Phosphorus Case Study
Ohio Lake Erie Phosphorus Reduction Efforts
(2/18/05 version)

Overview

  • In 1983, Annex 3 of the Great Lakes Water Quality Agreement established phosphorus reduction goals for each of the Great Lakes and called for the development of specific plans to achieve them.
  • The Ohio portion of the established Lake Erie phosphorus reduction goal is 1,385 metric tons.
  • Eighty-two percent (82%) of the 1983 annual phosphorus load to Lake Erie was attributed to nonpoint source. Eighteen percent (18%) of 1983 annual phosphorus load to Lake Erie was attributed to point sources. Therefore, the Ohio strategy allocated phosphorus reduction goals accordingly (82% to NPS;18% to point sources).
  • Agriculture, being the principal land use, was allocated the largest portion of the nonpoint source reduction goal.
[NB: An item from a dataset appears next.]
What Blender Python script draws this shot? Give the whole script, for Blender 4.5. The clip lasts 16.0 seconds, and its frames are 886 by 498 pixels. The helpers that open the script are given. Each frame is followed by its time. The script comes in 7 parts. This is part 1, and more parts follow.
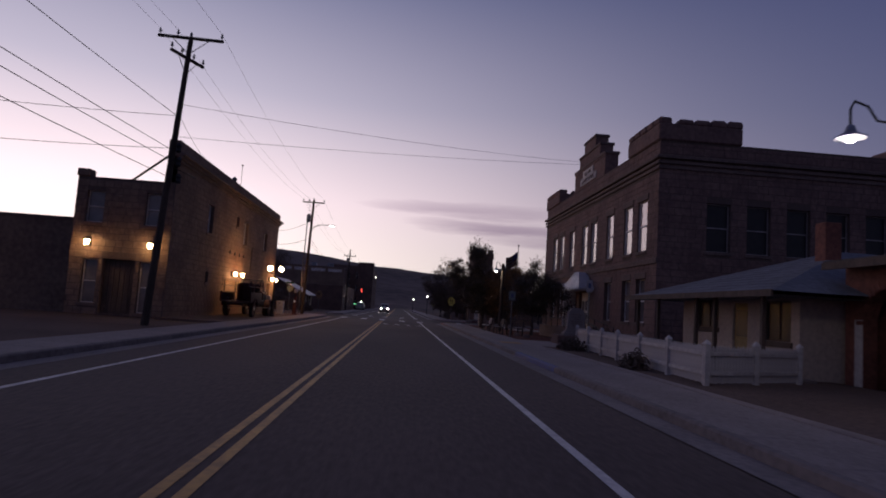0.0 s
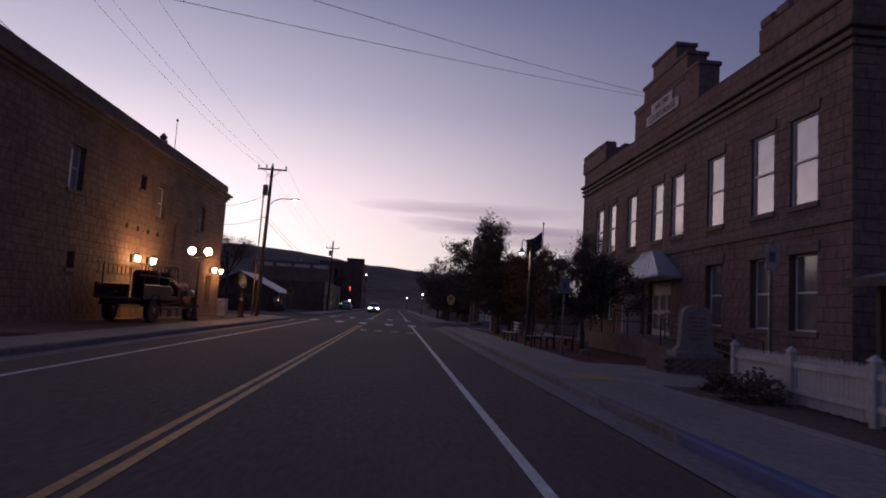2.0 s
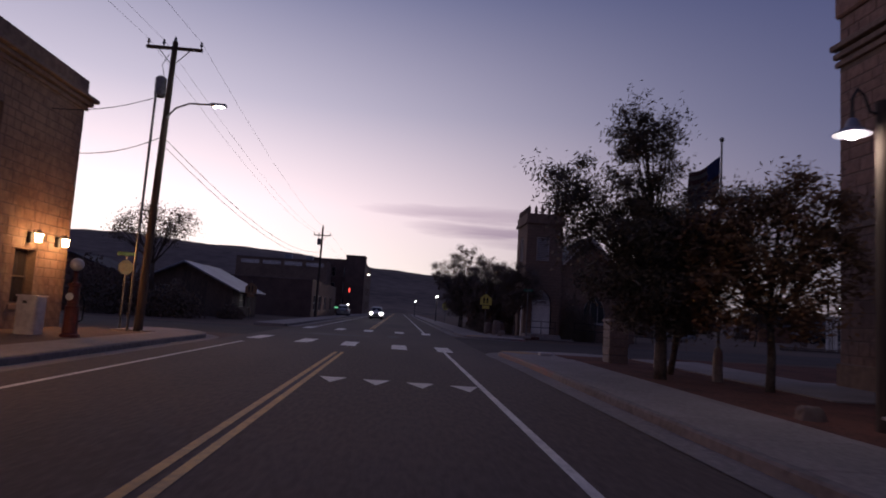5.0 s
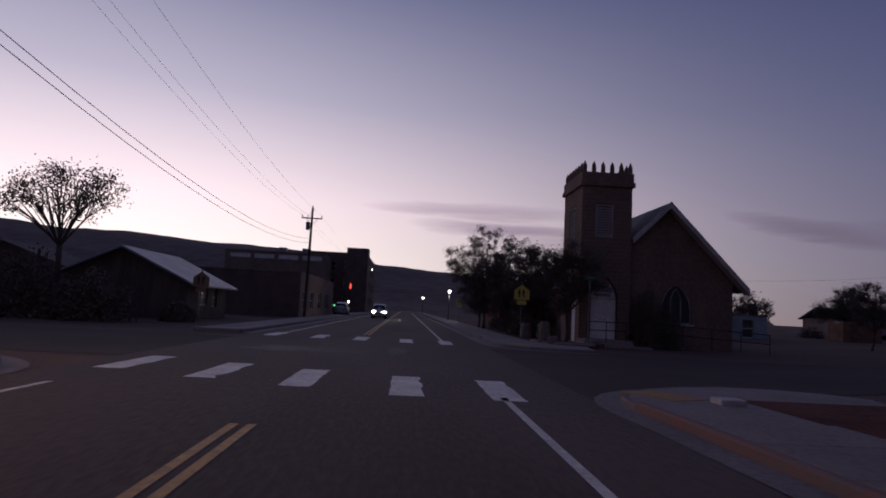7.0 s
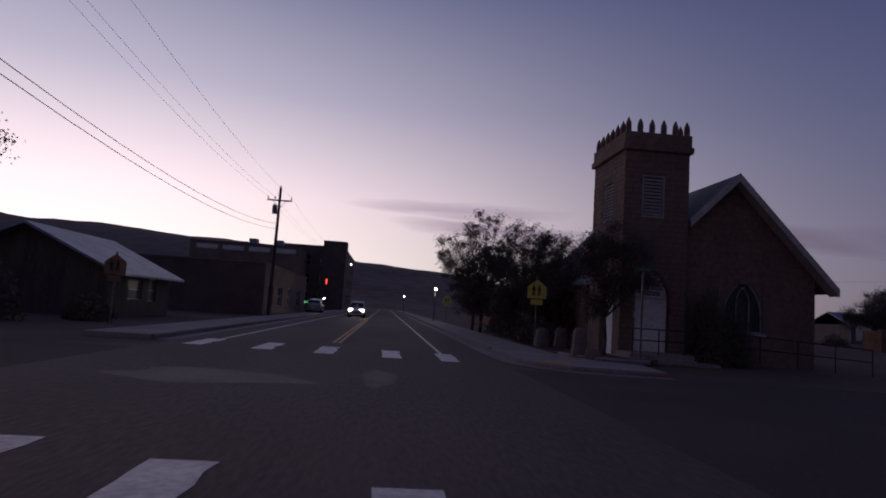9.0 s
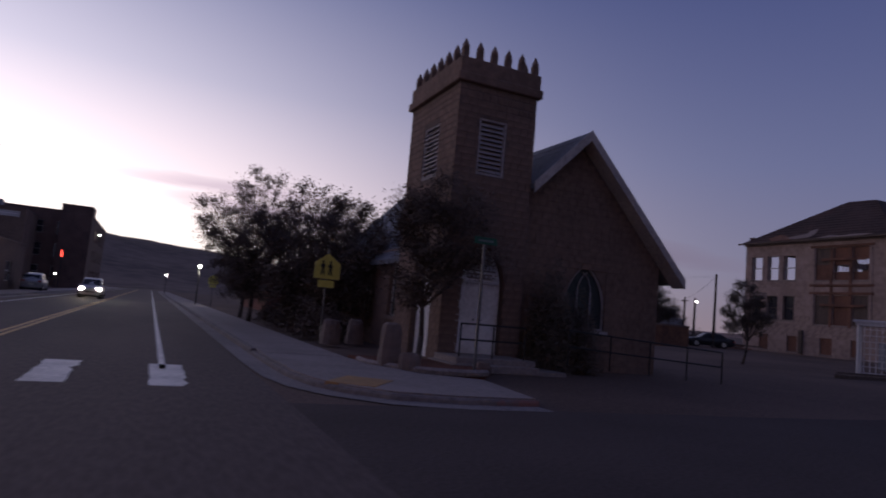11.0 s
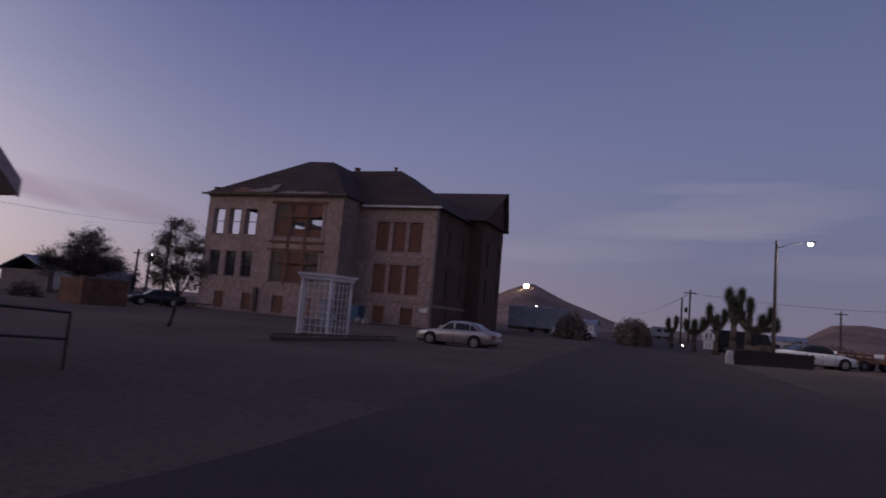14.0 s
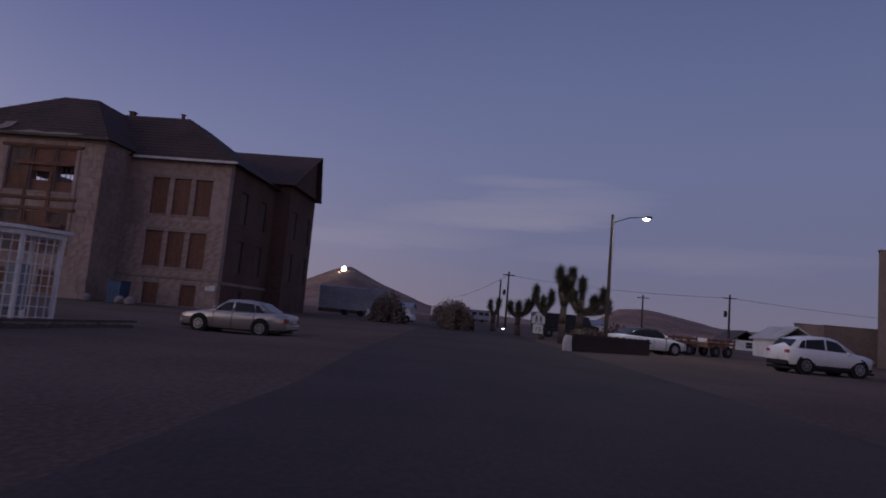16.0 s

Ohio Phosphorus Reduction Strategy

  • The Ohio phosphorus reduction goal (1,382 metric tons) for Lake Erie was established through a state task force. The target and associated strategy, to reduce phosphorus content in sediments, was approved by USEPA.
  • The phoshorus reduction goal was allocated as follows: agricultural (890 metric tons), non- agricultural (130 metric tons) and point source (365 metric tons).
  • In 1989, with support from Section 319 grant funds, the total basin goals for agricultural and were allocated to each county, based on percentage of cropland and urban area. County steering committees formed to develop local phosphorus reduction strategies to reach established goals.
  • The Great Lakes Regional Water Quality Initiative was established jointly by the Ohio Department of Natural Resources (ODNR), Ohio EPA, the Soil Conservation Service (now NRCS) and USEPA. The key elements were:
    • Soil Conservation Service provided support for six regional water quality coordinators to accelerate technical and informational assistance programs. Responsibilities included the development of nonpoint source pollution management plans and education programs for pesticide and nutrient management.
    • ASCS (Agricultural Stabilization & Conservation Service; now Farm Service Agency) ] increased cost-share assistance to landowners in the Lake Erie drainage basin.
    • ODNR established a manure and nutrient management program which allowed 15 counties to hire technicians to work with livestock operators to establish environmentally-safe management and handling of animal waste (estimated to contribute 20 metric tons of phosphorus loading to Lake Erie.

Results (as of 1993)

  • The Maumee River basin in northwest Ohio is the largest contributor of sediment and phosphorus to Lake Erie. Historically, the river typically carried 1.32 million tons of sediment and 2.315 tons of phosphorus into Lake Erie annually. There are decreasing long-term nutrient and sediment concentration trends in the Maumee River (1975-1990) (Baker, unpublished manuscript, 1991).
  • Forty-one percent (41%) of the agricultural phosphorus reduction goal was met in 1991 (Soil Conservation Service); three counties (Defiance, Fulton and Williams) achieved their phosphorus reduction goals in 1992.
  • From 1989 to 1992 no-till acreage in the Lake Erie Basin increased 500%. In 1992, a total of 556 farmers purchased conservation tillage equipment. Farmers agreed to carry out a Resource Management System or conservation plan prepared by SCS on approximately 165,000 acres.
  • By 1992, $658,000 in cost-share funds for agricultural management measures, to purchase new or used farm conservation equipment or modifying existing equipment to leave more residue on the soil surface, had been provided through Section 319 grants in the Lake Erie Basin. An additional $841,000 in special Clean Water Act funds was provided in the form of a conservation tillage equipment incentive program for farmers in the Maumee and Black River watersheds. The above-mentioned funds were matched with local funds of $8-10 for every $1 in federal grant funding.